Scripts that build animated scenes
-- start --
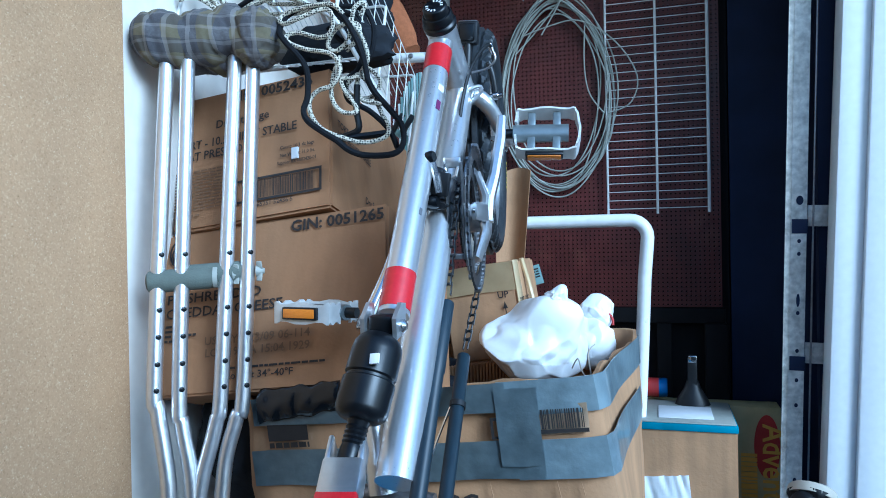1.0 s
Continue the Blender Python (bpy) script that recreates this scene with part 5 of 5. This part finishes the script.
# handlebar end with grip shifter
bar = part("handlebar", tube(smooth([(0.852, -1.75, 0.92), (0.845, -1.78, 0.8), (0.78, -1.8, 0.68), (0.66, -1.8, 0.62), (0.56, -1.78, 0.6)], 6), 0.0112, 12), SATIN, bike, "black bent handlebar")
GT, GB = Vector((0.893, -1.63, 1.06)), Vector((0.855, -1.735, 0.93))
gv = (GB - GT).normalized()
def grip_pt(s):
    return GT + (GB - GT) * s


gn = gv.orthogonal().normalized()
gm = gv.cross(gn)
rings = []
for i in range(70):
    s = i / 69
    ring = []
    for j in range(48):
        a = 2 * math.pi * j / 48
        k = 0.0138 + 0.001 * s
        d1 = (s * 3.2 + a / math.pi) % 0.5
        d2 = (s * 3.2 - a / math.pi) % 0.5
        k += 0.0026 * min(1, min(d1, 0.5 - d1, d2, 0.5 - d2) / 0.11) - 0.0012
        ring.append(grip_pt(s * 0.5) + (gn * math.cos(a) + gm * math.sin(a)) * k)
    rings.append(ring)
grip = part("grip", loft(rings), RUBBER, bar, "black rubber grip with diamond pattern")
part("end_cap", lathe(GT - gv * 0.0045, GT + gv * 0.002, [(0, 0.0142), (0.4, 0.0152), (1, 0.0152)], 22), CREAM, bar, "cream end cap")
part("ring", lathe(grip_pt(0.5), grip_pt(0.53), [(0, 0.0158), (0.5, 0.0164), (1, 0.0158)], 22), CREAM, bar, "cream ring")
part("twist_shifter", lathe(grip_pt(0.53), grip_pt(0.79), [(0, 0.0156), (0.12, 0.0172), (0.4, 0.0178), (0.62, 0.0176), (0.8, 0.0205), (1, 0.0236)], 32), RUBBER, bar, "ribbed twist shifter")
part("ring", lathe(grip_pt(0.79), grip_pt(0.83), [(0, 0.0238), (0.5, 0.0248), (1, 0.0246)], 32), CREAM, bar, "cream gear indicator ring")
part("shifter_housing", lathe(grip_pt(0.83), grip_pt(1.15), [(0, 0.0242), (0.2, 0.024), (0.34, 0.0225), (0.36, 0.0175), (0.6, 0.0165), (1, 0.014)], 32), SATIN, bar)
part("housing_mark", tube([grip_pt(0.88) + Vector((-0.012, -0.0205, 0.006)), grip_pt(0.88) + Vector((0.003, -0.0236, 0.003))], 0.0014, 5), PAPER, bar)
for q in range(9):
    d = (gn * math.cos(0.25 * q + 2.9) + gm * math.sin(0.25 * q + 2.9))
    part("gear_mark", box(-0.0012, 0.0012, -0.0012, 0.0012, -0.0012, 0.0012, 0, Matrix.Translation(grip_pt(0.81) + d * 0.0246)), SATIN, bar)
for q in range(18):
    a = 2 * math.pi * q / 18
    d = gn * math.cos(a) + gm * math.sin(a)
    part("rib", tube([grip_pt(0.57) + d * 0.0172, grip_pt(0.69) + d * 0.0178], 0.0011, 5), RUBBER, bar)
part("brake_lever", tube(smooth([(0.845, -1.725, 0.968), (0.834, -1.728, 0.955), (0.828, -1.735, 0.92), (0.82, -1.75, 0.84)], 5), [0.004, 0.005, 0.006, 0.006, 0.0055, 0.005, 0.005, 0.0045, 0.004, 0.0035, 0.003, 0.003, 0.003, 0.003, 0.003, 0.003], 10), SATIN, bar, "black brake lever")

# ---- boxes on the floor by the back wall ----
M5 = Matrix.Translation((0.7, -0.33, 0.0))
papers = thing("cardboard_box", (0.83, -0.25, 0.3), "plain carton with papers and a plastic bag on it", "box")
part("body", carton_body(M5, 0.28, 0.22, 0.745, 0.002, 31), CARD2, papers)
part("lid_edge", box(-0.002, 0.282, -0.004, 0.222, 0.735, 0.752, 0.002, M5), TEAL, papers, "teal printed lid edge")
part("lid_top", box(0.002, 0.278, 0.0, 0.218, 0.7525, 0.756, 0.001, M5), CABLE, papers)
solo("paper_sheet", box(0.8, 0.93, -0.3, -0.18, 0.757, 0.7585, 0.0003), PAPER, (0.86, -0.24, 0.757), "white paper sheet lying on a carton", "paper")
wrap = thing("plastic_wrap", (0.81, -0.34, 0.41), "clear white plastic wrap hanging against the carton", "plastic wrap")
bm = bmesh.new()
rows = []
for i in range(25):
    u = i / 24
    rows.append([bm.verts.new((0.752 + 0.135 * u - 0.02 * u * v, -0.342 - 0.008 * abs(noise.noise(Vector((u * 6 + v * 3, v * 2, 4)))) - 0.004 * abs(math.sin(9 * u + 5 * v)), 0.41 + 0.21 * v + 0.012 * u)) for v in [j / 24 for j in range(25)]])
for r0, r1 in zip(rows, rows[1:]):
    for j in range(24):
        bm.faces.new((r0[j], r0[j + 1], r1[j + 1], r1[j]))
bmesh.ops.solidify(bm, geom=bm.faces[:], thickness=0.001)
part("film", bm, BAG, wrap)
GM = Matrix.Translation((0.74, -0.1, 0.2))
game = thing("game_box", (0.93, -0.06, 0.2), "old yellow board game box standing on end", "game box")
part("body", box(0.0, 0.37, 0.0, 0.07, 0.0, 0.545, 0.003, GM), YELLOW, game)
bm = bmesh.new()
bmesh.ops.create_circle(bm, cap_ends=True, radius=1, segments=28, matrix=GM @ Matrix.Translation((0.335, -0.0012, 0.44)) @ Matrix.Rotation(radians(90), 4, "X") @ Matrix.Diagonal((0.032, 0.085, 1, 1)))
part("red_oval", bm, REDP, game, flat=True)
T5 = GM @ Matrix.Translation((0.325, -0.0028, 0.5)) @ Matrix.Rotation(radians(90), 4, "Y")
part("printed_title", letters("Adventure", 0.082, T5, sx=0.85), GOLD, game, "gold title letters", flat=True)
T6 = GM @ Matrix.Translation((0.27, -0.0028, 0.42)) @ Matrix.Rotation(radians(90), 4, "Y")
tagged(part("printed_title", lines_of_print(T6, [(0.0, 0.2, 0.0, 0.04)]), GOLD, game, flat=True), kind="stuff")
bm = bmesh.new()
tube([GM @ Vector((0.315 + 0.025 * math.cos(a), -0.001, 0.08 + 0.025 * math.sin(a))) for a in [radians(q * 20) for q in range(18)]], 0.002, 5, True, bm)
part("round_print", bm, TEAL, game, flat=True)
solo("shelf_board", box(0.6, 1.1, -0.12, 0.02, 0.13, 0.2, 0.004), DARK, (0.9, -0.05, 0.13), "dark low shelf board", "shelf", kind="structure")
roll = thing("ribbon_roll", (0.8, -0.08, 0.745), "red and blue printed roll on the game box", "roll")
part("roll", lathe((0.765, -0.07, 0.782), (0.802, -0.07, 0.782), [(0, 0.024), (0.05, 0.026), (1, 0.026)], 20), REDP, roll)
part("roll_end", lathe((0.802, -0.07, 0.782), (0.825, -0.07, 0.782), [(0, 0.026), (0.9, 0.026), (1, 0.024)], 20), mat("blue_print", (0.03, 0.13, 0.4), 0.5, 0, 0.2, 40), roll)
clamp = thing("clamp", (0.888, -0.15, 0.757), "small steel clamp with dark base", "clamp")
part("screw", box(0.876, 0.9, -0.155, -0.135, 0.79, 0.88, 0.003), BLACK, clamp)
part("jaw", box(0.877, 0.899, -0.158, -0.13, 0.87, 0.888, 0.002), CHROME, clamp)
part("base", loft([[(0.888 + r * math.cos(a), -0.145 + 0.6 * r * math.sin(a), z) for a in [radians(q * 30) for q in range(12)]] for r, z in ((0.045, 0.756), (0.04, 0.77), (0.022, 0.8), (0.015, 0.82))]), BLACK, clamp)

# dark things beyond the jamb
solo("fabric_bag", crumple((1.5, -0.52, 0.3), (0.13, 0.1, 0.3), 15.2, 0.2), FABRIC, (1.5, -0.52, 0.0), "dark blue fabric bag standing beside the jamb", "bag")
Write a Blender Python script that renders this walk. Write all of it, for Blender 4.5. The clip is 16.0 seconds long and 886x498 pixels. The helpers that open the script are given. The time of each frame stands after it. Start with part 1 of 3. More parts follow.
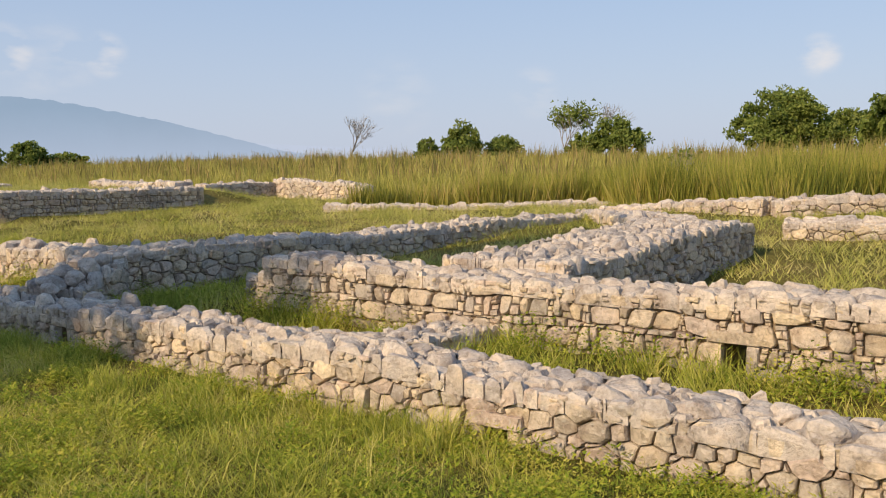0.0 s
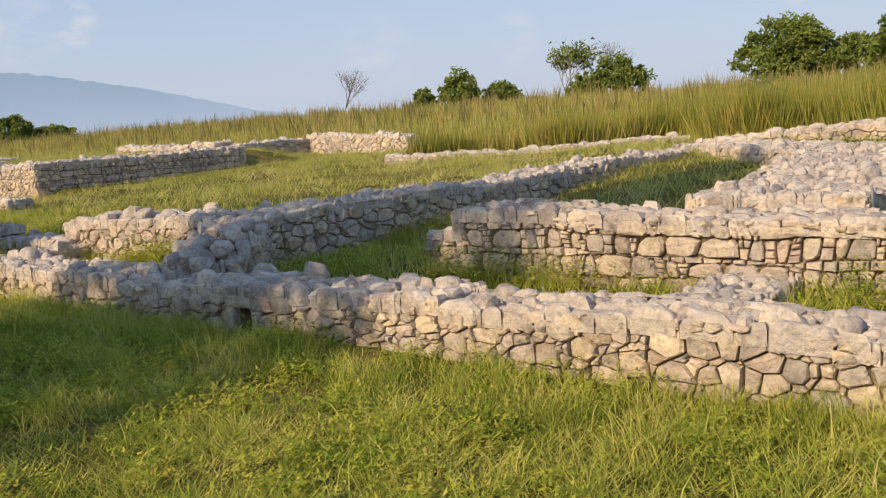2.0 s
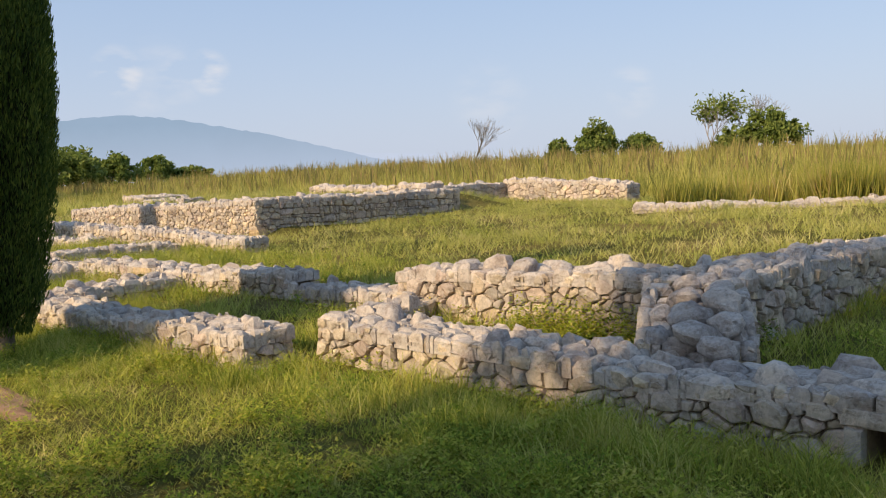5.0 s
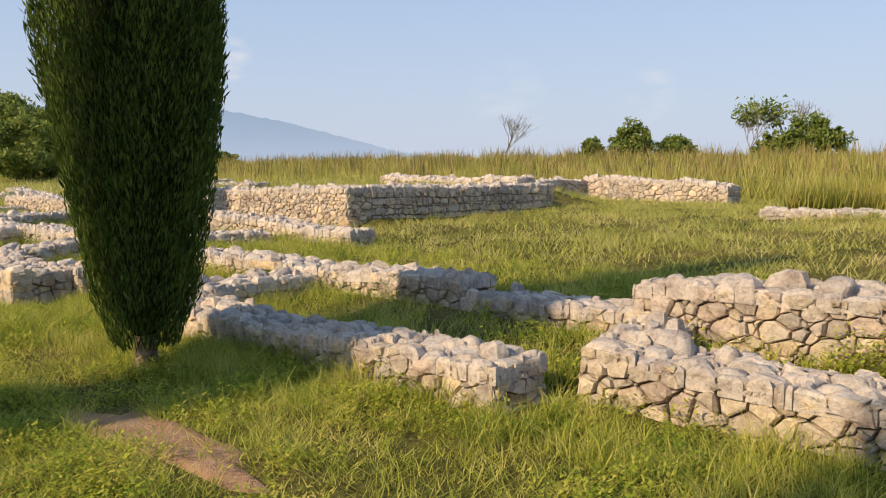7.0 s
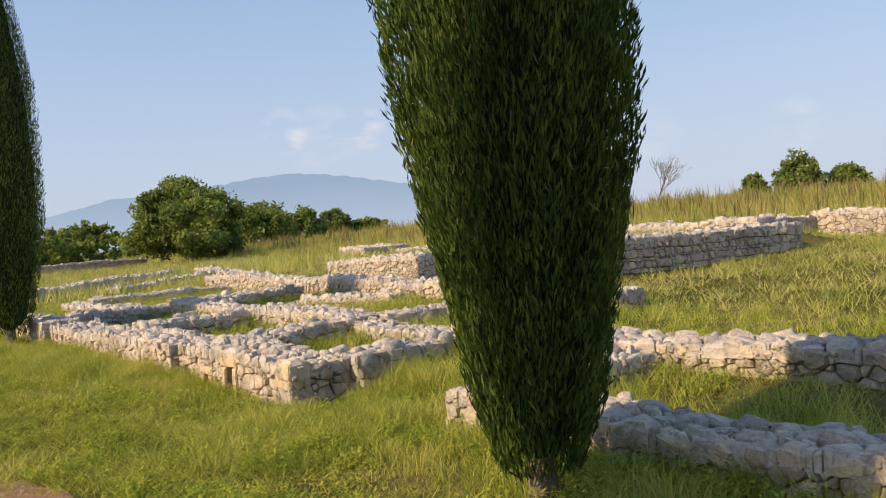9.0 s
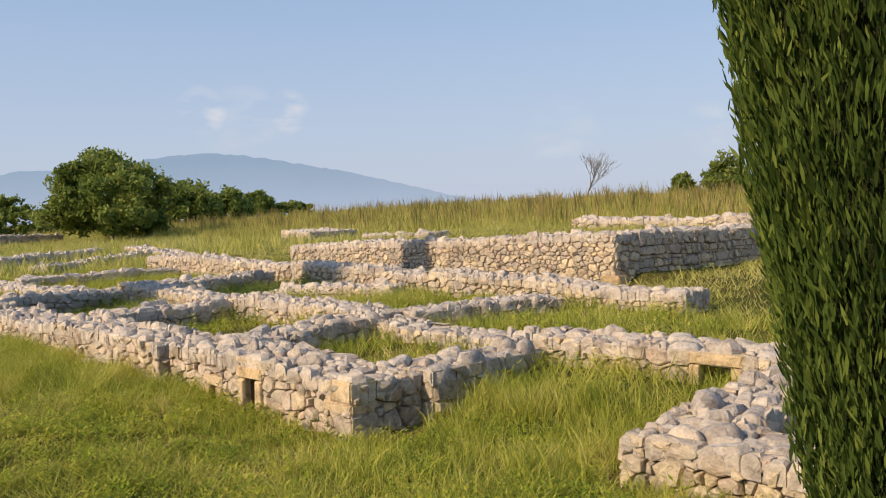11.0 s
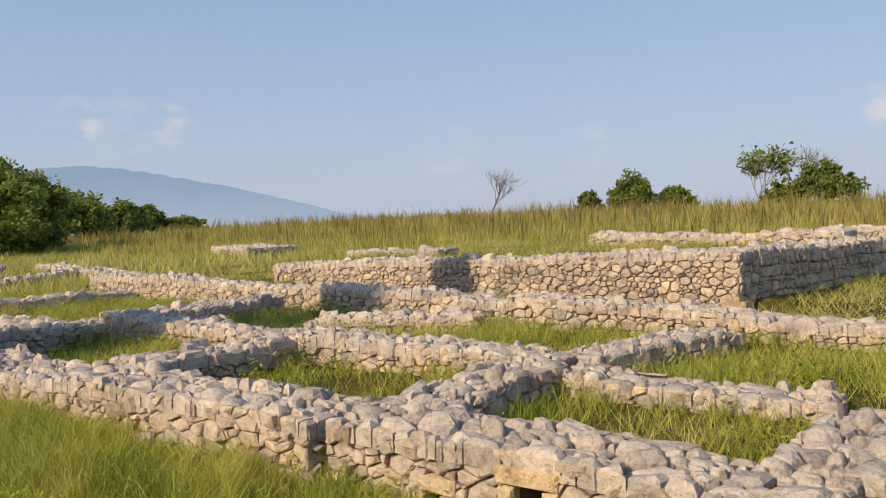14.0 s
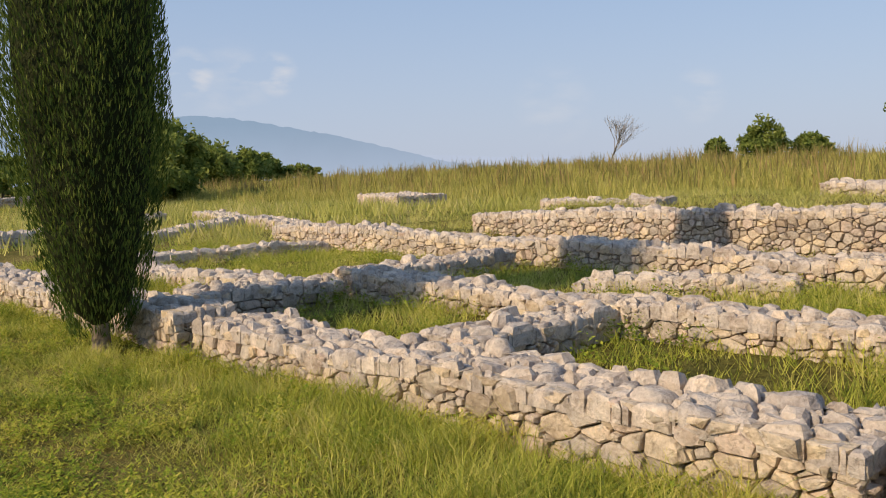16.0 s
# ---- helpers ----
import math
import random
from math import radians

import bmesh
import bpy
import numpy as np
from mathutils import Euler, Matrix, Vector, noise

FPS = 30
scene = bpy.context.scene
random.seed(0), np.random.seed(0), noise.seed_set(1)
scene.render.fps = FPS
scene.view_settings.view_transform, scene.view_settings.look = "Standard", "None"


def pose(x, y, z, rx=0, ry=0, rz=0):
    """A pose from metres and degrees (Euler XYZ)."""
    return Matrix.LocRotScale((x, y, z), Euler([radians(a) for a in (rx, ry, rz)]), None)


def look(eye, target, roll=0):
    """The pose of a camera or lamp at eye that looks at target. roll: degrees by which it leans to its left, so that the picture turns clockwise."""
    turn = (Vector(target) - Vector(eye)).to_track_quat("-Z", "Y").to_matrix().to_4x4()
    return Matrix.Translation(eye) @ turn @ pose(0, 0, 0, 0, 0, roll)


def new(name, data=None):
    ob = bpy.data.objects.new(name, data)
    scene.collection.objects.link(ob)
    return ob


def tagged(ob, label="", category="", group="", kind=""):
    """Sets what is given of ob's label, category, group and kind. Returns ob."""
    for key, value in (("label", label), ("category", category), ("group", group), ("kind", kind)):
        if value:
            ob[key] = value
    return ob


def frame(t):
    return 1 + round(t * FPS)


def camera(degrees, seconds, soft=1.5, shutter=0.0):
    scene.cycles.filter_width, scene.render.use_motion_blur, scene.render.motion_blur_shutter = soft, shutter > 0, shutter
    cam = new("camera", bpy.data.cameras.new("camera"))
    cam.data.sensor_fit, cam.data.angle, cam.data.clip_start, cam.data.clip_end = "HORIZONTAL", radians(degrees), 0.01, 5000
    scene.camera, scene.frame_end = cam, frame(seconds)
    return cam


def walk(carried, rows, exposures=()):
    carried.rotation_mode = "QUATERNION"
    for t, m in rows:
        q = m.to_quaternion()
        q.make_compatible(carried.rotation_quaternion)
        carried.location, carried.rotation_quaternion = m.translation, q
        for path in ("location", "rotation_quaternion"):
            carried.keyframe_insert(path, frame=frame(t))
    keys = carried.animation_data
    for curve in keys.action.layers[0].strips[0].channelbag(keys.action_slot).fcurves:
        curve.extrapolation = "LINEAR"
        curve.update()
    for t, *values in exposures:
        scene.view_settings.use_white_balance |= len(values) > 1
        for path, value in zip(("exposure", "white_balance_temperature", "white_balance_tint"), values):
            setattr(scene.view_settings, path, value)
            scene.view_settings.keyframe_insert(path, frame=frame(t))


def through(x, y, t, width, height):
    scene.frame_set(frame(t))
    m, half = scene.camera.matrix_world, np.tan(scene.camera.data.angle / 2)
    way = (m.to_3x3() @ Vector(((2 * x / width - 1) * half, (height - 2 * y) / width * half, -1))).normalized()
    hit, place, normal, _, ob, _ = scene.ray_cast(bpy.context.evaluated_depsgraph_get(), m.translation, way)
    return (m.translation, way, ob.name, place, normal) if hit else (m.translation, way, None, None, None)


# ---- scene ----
cam = camera(54.0, 16.0, soft=1.1)
METRES, EYE, TILT, LEAN, TURN = 20.0, 1.55, -5.6, 0.5, 0.0
ROWS = [
    (0.0, 0.0, 0.0, 0.0, -0.0, 0.0, -0.0),
    (0.5, -0.0269, 0.0142, -0.001, -1.75, 0.05, 2.95),
    (1.0, -0.0508, 0.0343, -0.0022, -1.22, -0.04, 2.15),
    (1.5, -0.076, 0.0526, -0.0006, -1.03, -0.56, 2.0),
    (2.0, -0.1011, 0.0702, 0.0005, -0.77, -3.2, 3.38),
    (2.5, -0.1254, 0.0934, 0.002, 0.21, -0.98, 3.27),
    (3.0, -0.1513, 0.1129, 0.0028, 0.6, 2.18, 3.12),
    (5.5, -0.2776, 0.2052, 0.0091, 7.33, -0.62, 0.53),
    (6.0, -0.3004, 0.2264, 0.0086, 7.32, -1.4, -0.15),
    (6.5, -0.3277, 0.2445, 0.0104, 6.88, -1.43, -1.0),
    (7.0, -0.3536, 0.26, 0.012, 7.24, 0.04, -1.24),
    (7.5, -0.3812, 0.2776, 0.0156, 12.87, 2.42, -0.9),
    (8.0, -0.4075, 0.2904, 0.017, 16.4, 3.53, 0.54),
    (8.5, -0.4309, 0.309, 0.0175, 16.63, 3.63, 1.86),
    (9.0, -0.4556, 0.3268, 0.0196, 16.69, 3.75, 2.22),
    (11.5, -0.5735, 0.4186, 0.0276, 10.45, 2.75, 0.24),
    (12.0, -0.5991, 0.436, 0.0297, 10.35, 2.65, 0.3),
    (12.5, -0.6246, 0.4577, 0.0315, 10.47, 1.3, 1.25),
    (13.0, -0.65, 0.4753, 0.0338, 10.22, 1.88, 1.76),
    (13.5, -0.6711, 0.4957, 0.0356, 3.73, 4.42, 2.06),
    (14.0, -0.6981, 0.5138, 0.036, 3.75, 3.92, 0.78),
    (14.5, -0.7244, 0.5289, 0.0375, 6.7, 0.6, 0.05),
    (15.0, -0.7498, 0.5495, 0.0405, 8.96, 0.53, -0.61),
    (15.5, -0.7774, 0.5647, 0.0414, 10.07, 0.29, 0.29),
    (16.0, -0.8064, 0.5827, 0.0423, 10.39, 0.59, 0.04),
]
walk(cam, [(t, pose(0, 0, EYE, TILT, LEAN, TURN) @ pose(METRES * x, METRES * y, METRES * z, 90 + pitch, roll, yaw)) for t, x, y, z, yaw, pitch, roll in ROWS],
     exposures=[(0.0, -0.02, 6850, 10), (5.5, 0.07, 6850, 10), (9.0, 0.08, 6850, 10), (11.5, -0.08, 6800, 10), (13.5, -0.17, 6780, 10), (16.0, -0.12, 6750, 10)])

# ---- light ----
# plan axes: u runs along the walk, v away from it
UX, UY = -0.8102, 0.5862


def plan(u, v):
    return (u * UX + v * UY, u * UY - v * UX)


SUN_EL = radians(33)
sx, sy = plan(math.sin(radians(10)), -math.cos(radians(10)))
to_sun = Vector((sx * math.cos(SUN_EL), sy * math.cos(SUN_EL), math.sin(SUN_EL)))
sun = new("sun", bpy.data.lights.new("sun", "SUN"))
sun.data.energy, sun.data.angle, sun.data.color = 5.0, radians(0.6), (1.0, 0.81, 0.56)
sun.matrix_world = look(to_sun * 40, (0, 0, 0))

world = bpy.data.worlds.new("world")
scene.world = world
world.use_nodes = True
wn, wl = world.node_tree.nodes, world.node_tree.links
sky = wn.new("ShaderNodeTexSky")
sky.sky_type, sky.sun_disc = "NISHITA", False
sky.sun_elevation, sky.sun_rotation = SUN_EL, math.atan2(to_sun.x, to_sun.y)
sky.air_density, sky.dust_density, sky.ozone_density = 1.0, 1.5, 2.0
wn["Background"].inputs["Strength"].default_value = 0.13
# thin pale haze that thickens towards the horizon
geo = wn.new("ShaderNodeTexCoord")
sep = wn.new("ShaderNodeSeparateXYZ")
wl.new(geo.outputs["Generated"], sep.inputs[0])
ramp = wn.new("ShaderNodeMapRange")
ramp.inputs["From Min"].default_value, ramp.inputs["From Max"].default_value = 0.0, 0.32
ramp.inputs["To Min"].default_value, ramp.inputs["To Max"].default_value = 0.9, 0.6
wl.new(sep.outputs["Z"], ramp.inputs["Value"])
haze = wn.new("ShaderNodeMix")
haze.data_type = "RGBA"
wl.new(ramp.outputs[0], haze.inputs["Factor"])
wl.new(sky.outputs[0], haze.inputs["A"])
hz = wn.new("ShaderNodeValToRGB")
hz.color_ramp.elements[0].position, hz.color_ramp.elements[0].color = 0.0, (4.3, 4.9, 6.2, 1)
hz.color_ramp.elements[1].position, hz.color_ramp.elements[1].color = 0.4, (2.3, 3.95, 6.8, 1)
wl.new(sep.outputs["Z"], hz.inputs[0])
wl.new(hz.outputs[0], haze.inputs["B"])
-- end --
**To be done**
Give nothing but the count of lines in the listing above that hold the string "None".

**Written answer**
4